Using a point and shoot camera may not seem like an option to most photographers that take their photography seriously. After all, point and shoot cameras are just for taking snapshots, right?
Well, that’s true, to a certain extent. But, they can be a great tool as well.
Using a Point and Shoot Camera – Good Results Fast
Now, I’m not going to tell you that you can take better photos using a point and shoot camera than you can with a DSLR. But, I’m not going to tell you that you can’t take good photos using a point and shoot camera either.
If a point and shoot has an aperture priority, shutter priority, or a manual shooting mode, you will have some pretty good control over what the photo will look like. But, even if it doesn’t have custom shooting modes, you can still get favorable results. After all, there are groups of photographers that pride themselves on getting great photos using only their cell phone cameras.
There are a couple of ways that using a point and shoot camera has an advantage over a DSLR. Size and weight. You can carry a point and shoot in your pocket. You can very easily and quickly frame up you shot, take the shot, and slide the camera back in your pocket.
Using a Point and Shoot Camera – Sketchbook
One very creative technique to use when using a point and shoot camera is to use it as a sketchbook. What do I mean?
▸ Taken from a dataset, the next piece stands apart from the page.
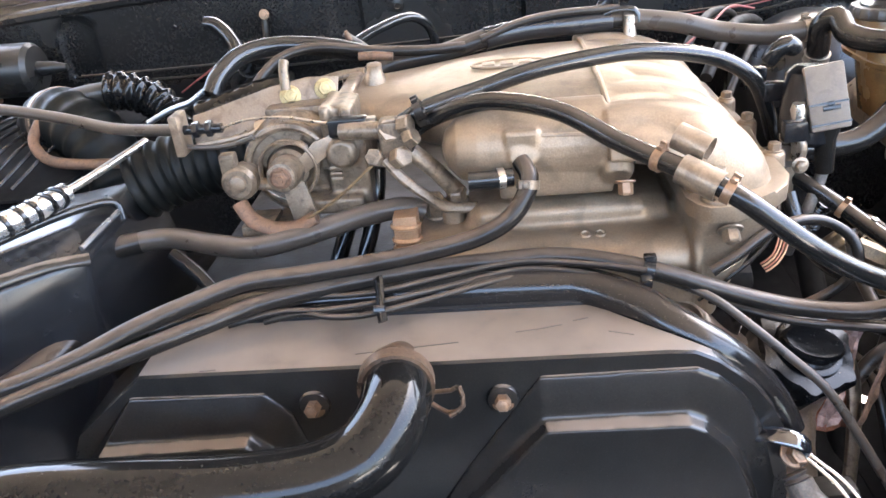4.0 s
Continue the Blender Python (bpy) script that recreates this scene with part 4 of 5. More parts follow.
# ---- hoses over the engine ----
FUEL_RUBBER = material("oiled_black_rubber", (0.012, 0.011, 0.010), 0.17, 0.0, 0.3, 30, 0.05, 500, dust=0.34, dust_tint=(0.15, 0.112, 0.084), lo=0.35, spec=0.42, patchy=0.5, dust_rough=0.30, specks=0.10, dents=0.08)
fuel = hose("fuel_hose", [(-0.0763, 0.7234, 1.066), (-0.0589, 0.7194, 1.0766), (-0.0244, 0.7018, 1.0925), (0.0108, 0.6822, 1.1003), (0.0613, 0.6521, 1.0959), (0.108, 0.6193, 1.0761), (0.1429, 0.5874, 1.0663), (0.1687, 0.565, 1.0588), (0.1908, 0.5517, 1.0471), (0.2101, 0.5467, 1.0327), (0.2387, 0.543, 1.0106), (0.2694, 0.5465, 0.9884), (0.3006, 0.5541, 0.9698), (0.3332, 0.5684, 0.9518), (0.3615, 0.5912, 0.9359), (0.38, 0.6198, 0.9236), (0.3883, 0.6469, 0.9207), (0.3826, 0.6805, 0.9243), (0.3675, 0.7118, 0.9316), (0.3477, 0.7437, 0.9441), (0.3199, 0.766, 0.9622), (0.3017, 0.7961, 0.9699)],
            0.0084, FUEL_RUBBER, "shiny black rubber fuel hose in a sheet metal holder", seg=16)
ring_band(fuel, (-0.062, 0.7165, 1.0805), (0.6, -0.25, 0.3), 0.0089, 0.010, RUBBER, "clamp", True, "small dark hose clamp")
ring_band(fuel, (0.1355, 0.5942, 1.0680), (1, -0.9, -0.28), 0.0090, 0.007, BOLT_RUSTY, "clamp", True, "rusty hose clamp")
ring_band(fuel, (0.1815, 0.5575, 1.0520), (1, -0.62, -0.45), 0.0090, 0.0075, BOLT_RUSTY, "clamp", True, "rusty hose clamp")
ring_band(fuel, (0.350, 0.7422, 0.9418), (-0.6, 0.6, 0.35), 0.0090, 0.006, BOLT_RUSTY, "clamp", True, "rusty hose clamp")
ring_band(fuel, (0.3675, 0.7202, 0.9289), (-0.5, 0.7, 0.4), 0.0090, 0.006, STEEL, "clamp", True, "bright wire clamp")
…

Well, as mentioned above, it’s much easier to carry a small point and shoot camera with you. Let’s say you see something that you think would make a great photograph. But, for whatever reason, you don’t have your DSLR with you. Take the photo with the point and shoot. This photo will be your sketch. Use it as a record of the subject or place you shot the photo of. It’s a reference. You can then plan on going back and shooting the photo with your DSLR.
Using a point and shoot camera in this way actually frees us up. Sometimes, we can become weighed down with all of the things our DSLR will do. When using a point and shoot camera, you just….well….point and shoot! Don’t worry about the exposure. Just set the camera to the auto mode and shoot.
You can then go through the shots you got with it, and plan which ones you want to go back to shoot with your DSLR. Try to look at your point and shoot shots as rough sketches to be fine tuned with your DSLR later. That’s why I call this technique a point and shoot sketchbook.
Take shots of the area surrounding where you want to shoot. Take several shots, framing your subject a little different each time. This is a very good technique to use, especially if you don’t have a lot of time. You can then go home and study the shots you took with your point and shoot camera. Decide which compositions you like best. Decide what lens you’ll want to use. What angles gave you the best shots? What would be the best time to return to get the shot you want? You can make these decisions based on the point and shoot photos you took. Then, you can return with your DSLR and get the shots you want.
So, grab your point and shoot, or your cell phone for that matter. Find interesting angles. Experiment. Remember, you’re just taking sketches.